Lol that chart looks like they just averaged both the FX and the i7, put it at exactly 40% above the FX and released it as the most legit proof ever.
Quote:
Originally Posted by Imglidinhere
It IS an ES chip btw. It's been well documented that ES chips don't represent the final product and often times are lesser versions of the final chip. Besides, this is less certain than what was shown before, which had the FX CPU running at 4GHz and the new Zen chip at 2.8/3.2... so already that's a red flag of one of these two leaks being fake.
Except on very, very early ESs (the ones that never make it out in the wild, most of the times not even to auction sites because they are basically unusable), they tend to have performance levels very well within retail parts. Lower clockspeeds, missing PCI-E lanes and things like that, but pretty close to retail parts, if not matching them.
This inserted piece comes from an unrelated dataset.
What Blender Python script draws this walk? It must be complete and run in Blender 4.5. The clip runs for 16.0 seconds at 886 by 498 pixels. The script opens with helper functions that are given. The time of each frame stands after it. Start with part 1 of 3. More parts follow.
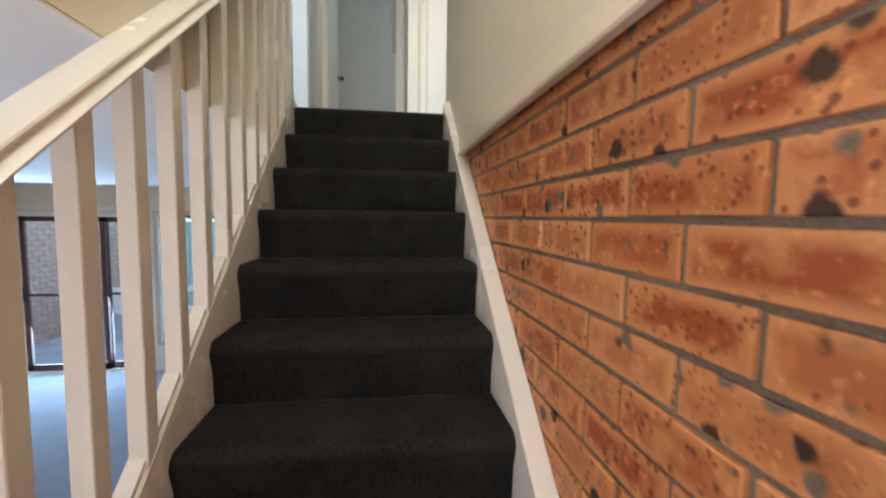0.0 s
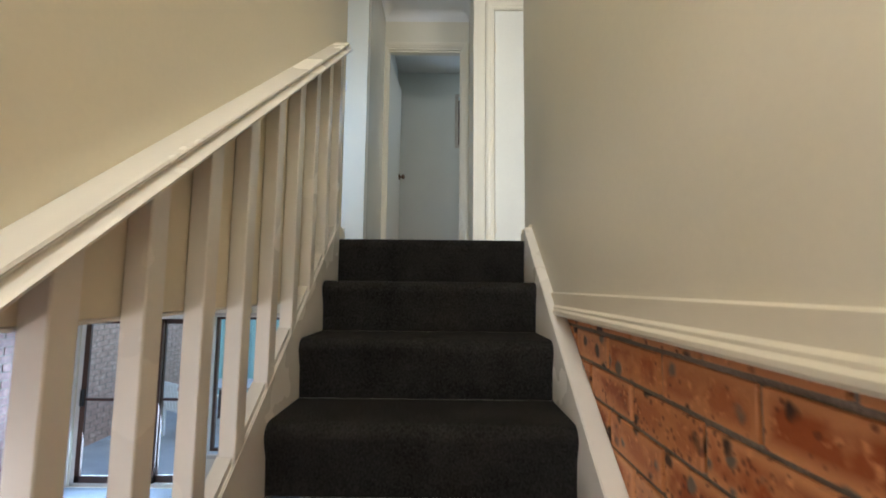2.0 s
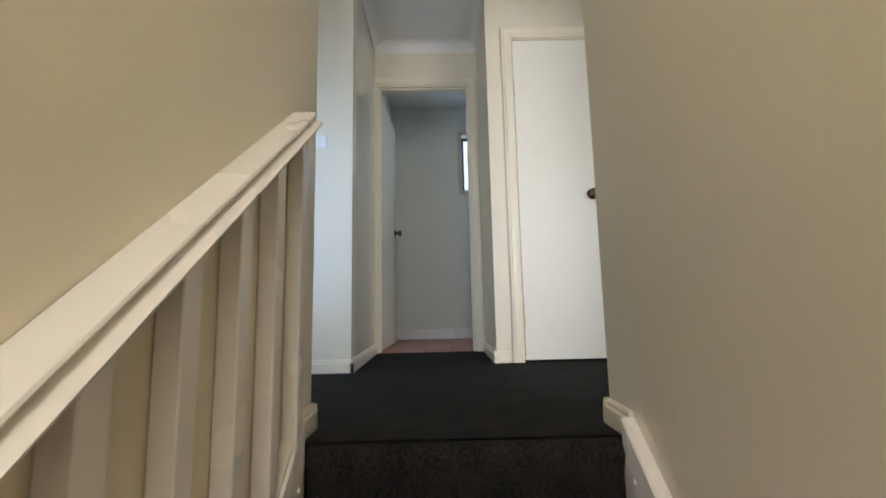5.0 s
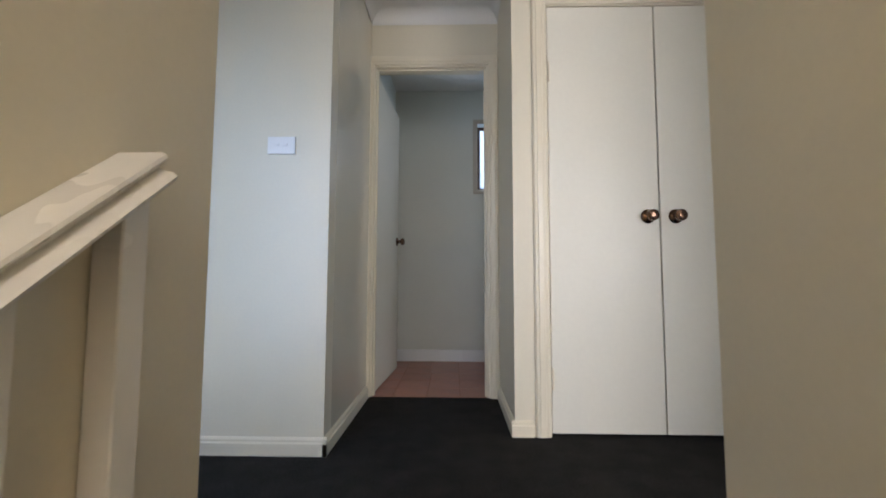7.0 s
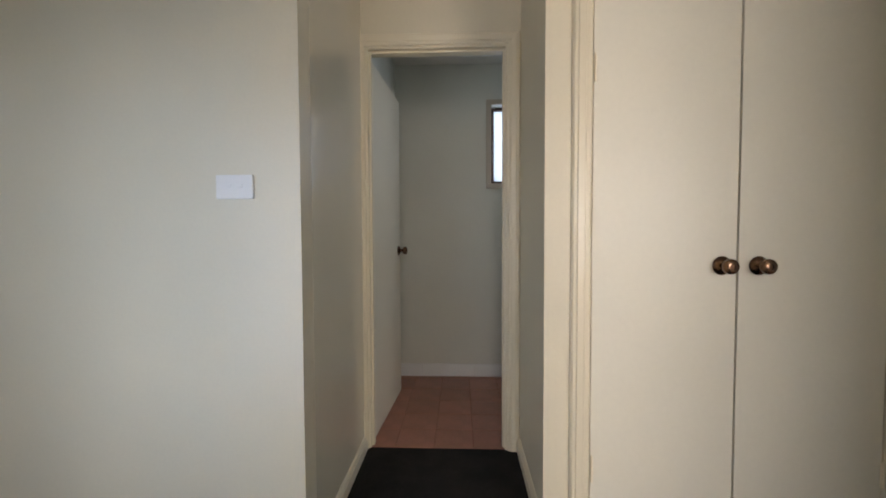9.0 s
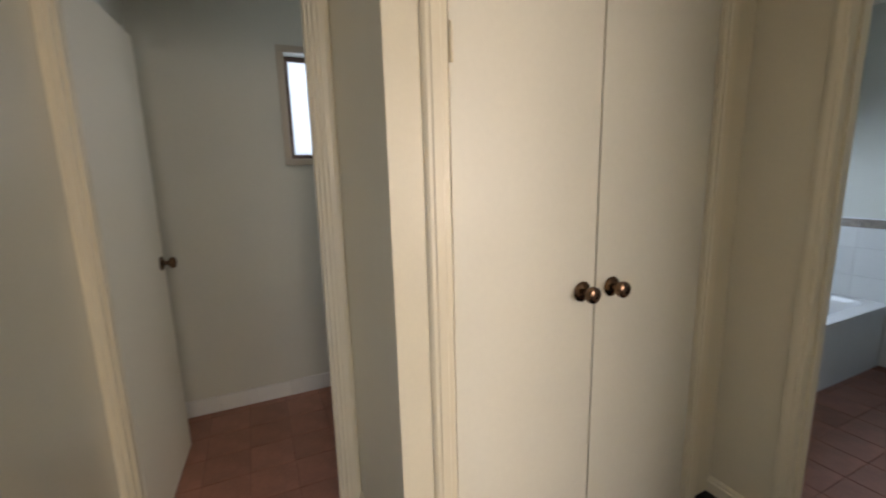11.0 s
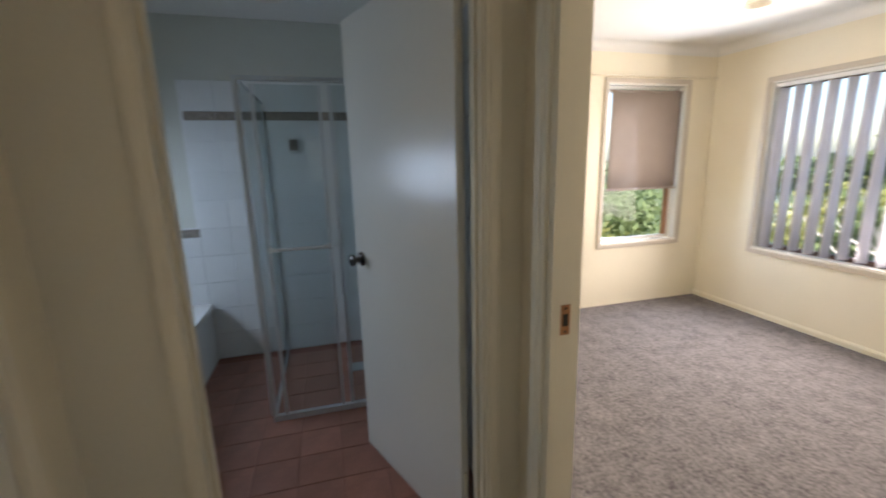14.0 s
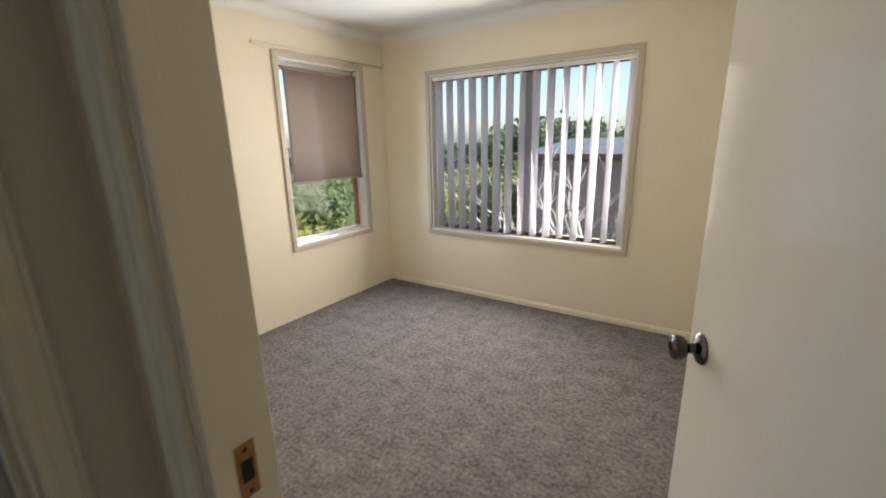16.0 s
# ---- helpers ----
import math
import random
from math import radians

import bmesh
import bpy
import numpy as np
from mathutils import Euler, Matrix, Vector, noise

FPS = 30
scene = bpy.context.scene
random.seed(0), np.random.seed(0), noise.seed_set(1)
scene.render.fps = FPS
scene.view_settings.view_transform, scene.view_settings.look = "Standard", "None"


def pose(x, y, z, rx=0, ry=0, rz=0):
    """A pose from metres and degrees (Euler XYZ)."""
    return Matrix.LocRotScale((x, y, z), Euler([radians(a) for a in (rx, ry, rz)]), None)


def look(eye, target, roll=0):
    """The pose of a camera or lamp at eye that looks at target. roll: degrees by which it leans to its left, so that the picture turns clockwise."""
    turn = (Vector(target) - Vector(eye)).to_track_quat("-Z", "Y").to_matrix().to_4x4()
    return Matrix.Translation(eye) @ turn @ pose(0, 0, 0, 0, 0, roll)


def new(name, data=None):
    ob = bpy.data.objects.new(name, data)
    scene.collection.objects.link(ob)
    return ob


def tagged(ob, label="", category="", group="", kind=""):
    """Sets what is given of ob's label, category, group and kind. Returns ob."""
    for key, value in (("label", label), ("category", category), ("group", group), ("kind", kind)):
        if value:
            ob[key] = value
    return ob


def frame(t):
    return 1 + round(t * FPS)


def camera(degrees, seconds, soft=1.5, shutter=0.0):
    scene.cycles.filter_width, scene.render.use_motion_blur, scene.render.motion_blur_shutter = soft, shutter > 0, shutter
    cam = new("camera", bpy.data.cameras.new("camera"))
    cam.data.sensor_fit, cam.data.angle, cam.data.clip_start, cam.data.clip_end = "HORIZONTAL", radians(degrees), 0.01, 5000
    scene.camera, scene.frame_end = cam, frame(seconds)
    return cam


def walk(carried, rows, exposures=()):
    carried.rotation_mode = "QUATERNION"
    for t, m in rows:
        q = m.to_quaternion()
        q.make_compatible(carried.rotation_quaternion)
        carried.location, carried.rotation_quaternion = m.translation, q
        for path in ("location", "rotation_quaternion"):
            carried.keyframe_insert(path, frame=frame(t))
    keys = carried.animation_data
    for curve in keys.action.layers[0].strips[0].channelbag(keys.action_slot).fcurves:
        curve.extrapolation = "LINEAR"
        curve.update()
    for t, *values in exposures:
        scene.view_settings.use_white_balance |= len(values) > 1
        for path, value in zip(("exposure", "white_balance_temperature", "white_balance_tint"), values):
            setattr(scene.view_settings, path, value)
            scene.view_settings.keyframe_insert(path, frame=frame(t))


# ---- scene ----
cam = camera(93.7, 16.0, 1.8, 0.4)
PATH = [
    (0, (0.492, 0.406, -0.575), (0.771, 2.381, -0.73), 0.7),
    (0.5, (0.512, 0.522, -0.506), (0.597, 2.52, -0.46), 1.2),
    (1, (0.486, 0.677, -0.372), (0.56, 2.674, -0.279), 0.4),
    (1.5, (0.461, 0.795, -0.321), (0.501, 2.789, -0.171), 0.5),
    (2, (0.471, 0.961, -0.204), (0.465, 2.953, -0.023), 0.6),
    (2.5, (0.43, 1.083, -0.15), (0.396, 3.075, 0.029), 0.2),
    (3, (0.381, 1.207, -0.052), (0.361, 3.195, 0.166), -0.3),
    (3.5, (0.378, 1.323, 0.039), (0.391, 3.306, 0.298), -0.5),
    (4, (0.399, 1.451, 0.172), (0.411, 3.432, 0.446), 0.0),
    (4.5, (0.392, 1.536, 0.238), (0.4, 3.517, 0.51), -0.5),
    (5, (0.358, 1.65, 0.356), (0.383, 3.633, 0.611), -1.2),
    (7.5, (0.415, 2.311, 0.812), (0.334, 4.306, 0.922), 0.4),
    (8, (0.409, 2.413, 0.942), (0.291, 4.408, 1.01), -0.0),
    (10.5, (0.364, 3.005, 1.306), (0.802, 4.931, 0.993), -1.0),
    (11, (0.383, 3.146, 1.383), (1.196, 4.938, 1.027), -1.5),
    (11.5, (0.432, 3.232, 1.422), (1.545, 4.85, 1.041), -1.2),
    (12, (0.51, 3.347, 1.428), (1.891, 4.745, 1.058), -0.8),
    (12.5, (0.591, 3.443, 1.442), (2.273, 4.464, 1.085), -1.1),
    (13, (0.675, 3.531, 1.447), (2.574, 4.024, 1.058), -1.9),
    (13.5, (0.787, 3.546, 1.438), (2.743, 3.499, 1.024), -1.9),
    (14, (0.93, 3.472, 1.435), (2.814, 2.948, 1.019), -1.4),
    (14.5, (1.044, 3.384, 1.449), (2.752, 2.433, 1.03), -0.8),
    (15, (1.157, 3.324, 1.444), (2.602, 2.012, 1.007), -0.9),
    (15.5, (1.284, 3.252, 1.456), (2.465, 1.707, 0.989), -1.7),
    (16, (1.384, 3.102, 1.441), (2.463, 1.496, 0.936), -1.3),
]
EXPOSURES = [(0, 2.15, 5500, 10), (0.5, 2.1, 5500, 10), (1.5, 1.9, 5500, 10), (3.5, 1.9, 5500, 13), (5, 1.85, 5500, 14), (7.5, 1.7, 5700, 18), (8, 1.65, 5900, 18), (10.5, 1.6, 6600, 19), (11.5, 1.75, 6700, 19), (13, 1.85, 6700, 19), (13.5, 1.7, 6700, 20), (14.5, 1.1, 6000, 19), (16, 0.72, 6300, 16)]
walk(cam, [(t, look(eye, target, roll)) for t, eye, target, roll in PATH], EXPOSURES)

# ---------------------------------------------------------------- world, sun, large lights
world = bpy.data.worlds.new("world")
scene.world = world
world.use_nodes = True
wn, wl = world.node_tree.nodes, world.node_tree.links
sky = wn.new("ShaderNodeTexSky")
sky.sky_type = "NISHITA"
sky.sun_disc = False
SUN_EL, SUN_AZ = 48.0, 282.0        # azimuth clockwise from +y
sky.sun_elevation, sky.sun_rotation = radians(SUN_EL), radians(SUN_AZ)
sky.air_density, sky.dust_density = 1.0, 1.5
wl.new(sky.outputs[0], wn["Background"].inputs[0])
wn["Background"].inputs[1].default_value = 0.15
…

This benchmark is interesting, with a 5960X at 3.2 GHz it lets us compare to the possibly fake leaked Zen ES benchmarks. Without this data point those leaked benchmarks weren't very informative and that older thread was pretty useless. We know AoTS is well threaded, but not perfectly, so comparing to quad core CPUs can hide bad single threaded performance with more threads but I didn't know how much.
We do not want to hype/plan based on only multi-threaded performance, we have been there before.
Someone also said AoTS is only capable of using 6 cores? That would basically mean that the 5960X should only be 50% faster than the 4770K at the same clockspeeds.
Which if true, sounds strange because the 5960X here is getting over twice the performance of a 4790K (going by scores linked on the other thread).
Someone also said AoTS is only capable of using 6 cores? That would basically mean that the 5960X should only be 50% faster than the 4770K at the same clockspeeds.
Which if true, sounds strange because the 5960X here is getting over twice the performance of a 4790K (going by scores linked on the other thread).
Jup. I will post benches of my Sandy Bridge 8C/16T Xeon 2,6 / 3,3 turbo. I just need to update to Win 10.
In Windows 7 DX11 AOTS scores average 42,1FPS on Radeon RX 480 and 16GB RAM 1600mhz. On default settings.